Lo que va encontrando es algo que a buen seguro supera las negras expectativas que se había planteado. Churis es un viejo que vive en una choza infrahumana, la tierra que le corresponde es incapaz de dar ningún tipo de fruto, está enfermo y sin fuerzas, y responde con sutil ironía a cuantas posibilidades de mejora le propone Nejliúdov. Solo tiene un hijo varón, apenas un chaval y, en uno de los momentos más duros y clarificadores del relato, se niega en redondo a que vaya a la escuela porque el hijo constituye su única posibilidad de ayuda. Yuvanka no está en mucho mejor situación, es un borracho cuya aspiración es vender un caballo para poder seguir pagando el alcohol que consume. Davidka es un muchacho albino, gordo y pasivo, quizá con algún tipo de problema, a quien su madre no consigue hacer que trabaje.

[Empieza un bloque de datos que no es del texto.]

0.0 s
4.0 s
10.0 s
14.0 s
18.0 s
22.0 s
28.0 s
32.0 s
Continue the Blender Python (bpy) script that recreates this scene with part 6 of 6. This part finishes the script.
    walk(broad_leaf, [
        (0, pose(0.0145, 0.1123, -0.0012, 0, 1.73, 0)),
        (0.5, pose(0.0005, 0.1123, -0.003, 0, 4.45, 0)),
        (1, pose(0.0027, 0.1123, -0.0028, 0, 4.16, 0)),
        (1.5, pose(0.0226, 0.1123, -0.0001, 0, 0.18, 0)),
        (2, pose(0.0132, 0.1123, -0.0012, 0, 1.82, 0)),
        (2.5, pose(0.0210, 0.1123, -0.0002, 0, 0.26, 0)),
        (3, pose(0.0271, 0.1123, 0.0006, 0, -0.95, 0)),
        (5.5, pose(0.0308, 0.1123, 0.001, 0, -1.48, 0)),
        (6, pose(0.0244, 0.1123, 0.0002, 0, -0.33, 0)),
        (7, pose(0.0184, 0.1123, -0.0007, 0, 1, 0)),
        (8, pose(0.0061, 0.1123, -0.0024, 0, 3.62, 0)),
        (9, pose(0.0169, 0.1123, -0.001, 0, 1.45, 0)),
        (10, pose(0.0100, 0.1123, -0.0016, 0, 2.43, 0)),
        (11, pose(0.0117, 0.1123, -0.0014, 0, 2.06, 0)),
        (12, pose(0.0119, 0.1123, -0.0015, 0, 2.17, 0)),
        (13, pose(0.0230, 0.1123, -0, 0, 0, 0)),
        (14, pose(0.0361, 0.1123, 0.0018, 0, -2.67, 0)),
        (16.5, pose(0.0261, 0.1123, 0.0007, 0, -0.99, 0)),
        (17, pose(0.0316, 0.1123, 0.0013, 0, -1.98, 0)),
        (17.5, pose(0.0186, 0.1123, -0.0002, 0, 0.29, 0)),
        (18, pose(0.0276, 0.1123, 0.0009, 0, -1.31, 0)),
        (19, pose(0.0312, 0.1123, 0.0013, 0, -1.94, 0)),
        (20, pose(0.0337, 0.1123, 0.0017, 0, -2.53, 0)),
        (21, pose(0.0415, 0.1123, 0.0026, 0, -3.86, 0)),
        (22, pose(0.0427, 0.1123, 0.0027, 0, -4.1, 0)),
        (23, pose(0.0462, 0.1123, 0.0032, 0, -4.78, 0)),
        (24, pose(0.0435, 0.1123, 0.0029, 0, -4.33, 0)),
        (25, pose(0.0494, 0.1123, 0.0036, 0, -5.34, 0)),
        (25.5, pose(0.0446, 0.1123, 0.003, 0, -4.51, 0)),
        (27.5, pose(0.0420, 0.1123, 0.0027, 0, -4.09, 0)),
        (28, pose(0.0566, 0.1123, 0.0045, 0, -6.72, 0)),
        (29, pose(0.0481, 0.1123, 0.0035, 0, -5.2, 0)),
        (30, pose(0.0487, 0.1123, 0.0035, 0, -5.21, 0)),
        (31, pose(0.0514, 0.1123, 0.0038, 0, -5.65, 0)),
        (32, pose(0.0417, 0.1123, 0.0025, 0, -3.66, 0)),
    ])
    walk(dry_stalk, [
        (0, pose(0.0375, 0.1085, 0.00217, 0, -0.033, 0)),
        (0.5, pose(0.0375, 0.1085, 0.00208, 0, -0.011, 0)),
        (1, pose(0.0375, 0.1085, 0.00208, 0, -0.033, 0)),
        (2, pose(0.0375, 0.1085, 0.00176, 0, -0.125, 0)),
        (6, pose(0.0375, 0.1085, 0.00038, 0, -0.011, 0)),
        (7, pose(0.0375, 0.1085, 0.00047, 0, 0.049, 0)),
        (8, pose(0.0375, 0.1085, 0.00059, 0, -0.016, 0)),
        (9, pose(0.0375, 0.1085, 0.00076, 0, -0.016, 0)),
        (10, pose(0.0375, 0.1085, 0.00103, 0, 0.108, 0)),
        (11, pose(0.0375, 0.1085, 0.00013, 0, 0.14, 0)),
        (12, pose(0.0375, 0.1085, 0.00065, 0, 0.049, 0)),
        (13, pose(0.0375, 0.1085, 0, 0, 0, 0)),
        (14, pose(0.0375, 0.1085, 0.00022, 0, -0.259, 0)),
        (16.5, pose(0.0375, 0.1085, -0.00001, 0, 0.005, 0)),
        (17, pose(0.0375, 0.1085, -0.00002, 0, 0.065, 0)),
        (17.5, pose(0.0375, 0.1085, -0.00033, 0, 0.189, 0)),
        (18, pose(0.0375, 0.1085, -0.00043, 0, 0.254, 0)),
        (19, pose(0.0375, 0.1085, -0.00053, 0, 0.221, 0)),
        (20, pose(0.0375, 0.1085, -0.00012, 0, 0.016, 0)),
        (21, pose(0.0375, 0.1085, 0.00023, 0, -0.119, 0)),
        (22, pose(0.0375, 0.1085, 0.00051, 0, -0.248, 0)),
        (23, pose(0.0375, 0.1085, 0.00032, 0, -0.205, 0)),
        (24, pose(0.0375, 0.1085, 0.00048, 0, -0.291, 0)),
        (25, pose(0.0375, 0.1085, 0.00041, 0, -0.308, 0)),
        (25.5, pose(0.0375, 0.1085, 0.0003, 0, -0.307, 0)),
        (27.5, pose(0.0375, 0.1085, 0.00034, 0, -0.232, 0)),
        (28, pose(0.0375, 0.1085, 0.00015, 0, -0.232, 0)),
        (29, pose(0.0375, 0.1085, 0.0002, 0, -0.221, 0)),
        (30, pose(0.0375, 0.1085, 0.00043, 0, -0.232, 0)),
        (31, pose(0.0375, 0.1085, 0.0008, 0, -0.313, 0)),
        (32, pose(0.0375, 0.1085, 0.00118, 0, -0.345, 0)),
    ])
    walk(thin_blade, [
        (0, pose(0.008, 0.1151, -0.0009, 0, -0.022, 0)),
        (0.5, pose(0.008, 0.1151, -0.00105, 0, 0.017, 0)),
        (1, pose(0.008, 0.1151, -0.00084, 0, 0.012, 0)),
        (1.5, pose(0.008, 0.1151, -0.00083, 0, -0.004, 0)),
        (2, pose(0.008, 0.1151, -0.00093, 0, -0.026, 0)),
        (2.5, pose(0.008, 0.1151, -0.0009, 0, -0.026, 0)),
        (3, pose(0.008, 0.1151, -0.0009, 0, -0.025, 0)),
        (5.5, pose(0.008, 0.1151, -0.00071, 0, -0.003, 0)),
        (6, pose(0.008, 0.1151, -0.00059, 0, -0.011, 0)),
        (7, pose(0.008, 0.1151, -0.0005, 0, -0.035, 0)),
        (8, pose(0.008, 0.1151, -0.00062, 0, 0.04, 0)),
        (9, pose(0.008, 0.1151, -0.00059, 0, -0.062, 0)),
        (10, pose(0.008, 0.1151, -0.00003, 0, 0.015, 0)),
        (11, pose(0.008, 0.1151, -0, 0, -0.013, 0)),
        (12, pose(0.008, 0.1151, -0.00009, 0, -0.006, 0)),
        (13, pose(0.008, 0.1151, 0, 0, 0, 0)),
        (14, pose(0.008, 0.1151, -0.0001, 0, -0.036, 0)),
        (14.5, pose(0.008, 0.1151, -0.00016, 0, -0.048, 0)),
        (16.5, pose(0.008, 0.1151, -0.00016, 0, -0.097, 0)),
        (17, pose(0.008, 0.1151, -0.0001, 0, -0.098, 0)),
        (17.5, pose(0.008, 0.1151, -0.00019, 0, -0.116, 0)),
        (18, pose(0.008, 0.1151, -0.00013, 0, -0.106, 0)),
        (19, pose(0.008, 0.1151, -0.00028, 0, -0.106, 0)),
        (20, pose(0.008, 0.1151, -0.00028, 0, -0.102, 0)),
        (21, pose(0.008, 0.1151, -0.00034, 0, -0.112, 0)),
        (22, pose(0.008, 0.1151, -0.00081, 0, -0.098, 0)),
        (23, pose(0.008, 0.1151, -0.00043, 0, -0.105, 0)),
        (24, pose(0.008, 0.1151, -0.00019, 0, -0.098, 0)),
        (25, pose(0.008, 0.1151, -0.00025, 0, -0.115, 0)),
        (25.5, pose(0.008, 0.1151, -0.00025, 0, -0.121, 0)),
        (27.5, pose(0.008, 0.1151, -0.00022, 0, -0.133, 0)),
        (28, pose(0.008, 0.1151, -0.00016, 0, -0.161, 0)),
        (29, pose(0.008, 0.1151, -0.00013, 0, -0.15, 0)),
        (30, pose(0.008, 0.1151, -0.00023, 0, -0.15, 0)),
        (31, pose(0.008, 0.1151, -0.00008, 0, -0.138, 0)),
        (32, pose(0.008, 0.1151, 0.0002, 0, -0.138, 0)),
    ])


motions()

A Dutlov las cosas parece que le van mejor, apoyado por sus dos hijos, pero es especialmente celoso de que nadie sepa el dinero que tiene, ni siquiera su señor, y ha construido una burbuja en la que prosperar dentro de lo que cabe sin interferencias externas, seguramente consciente de su situación excepcional.

En ese mundo inhóspito de temperaturas gélidas, maderas podridas, tierra infértil y pobreza extrema el príncipe se mueve con dignidad, intentando resultar cercano sin abandonar su status, y aportar ideas, luchando por evitar que sus ideales se tambaleen, aunque es a cada paso más consciente de la dificultad de la empresa. Porque aquí surgen con toda su crudeza algunas de las taras clásicas asociadas a eso que se llama el alma rusa, singularmente el fatalismo, que a veces se traduce en la muy conocida afición al alcohol, y casi siempre en una cierta pasividad, la incapacidad para buscar una salida, el sometimiento al sistema y la convicción de que lo único que se puede hacer es intentar sobrevivir con lo que a cada uno le ha tocado.

Nejliúdov, siempre bienintencionado, intenta atender a las necesidades más inmediatas de sus campesinos, les invita a cambiar de isba, les ofrece trigo, intenta cambiar sus costumbres, pero choca siempre con la negrura de quienes han aceptado su destino como irrevocable y reciben con cierta sorna, cuando no con desconfianza, las buenas palabras de su amo. El inevitable paternalismo del joven idealista se va así encontrando con un muro que le deja claro lo complicado que será llevar adelante sus propósitos. No bastará con buenas palabras ni con una ayuda momentánea, nada cambiará en lo sustancial mientras el sistema siga funcionando de la misma manera, y removerlo ni es su intención ni, a lo que se ve, la de quienes deberían estar luchando por cambiarlo.

El viejo maestro ruso, aun todavía en una fase casi embrionaria, nos deleita con su estilo limpio, elegante pero directo, pero sobre todo nos invita a pensar en la situación: nadie pone en cuestión el funcionamiento de las cosas pero, aun dentro del esquema, es el señor quien intenta mejorarlas, y sus campesinos quienes se muestran más inmovilistas. Cuestiones que, más que con la economía o la política, tienen que ver con la cultura y una determinada forma de ver el mundo.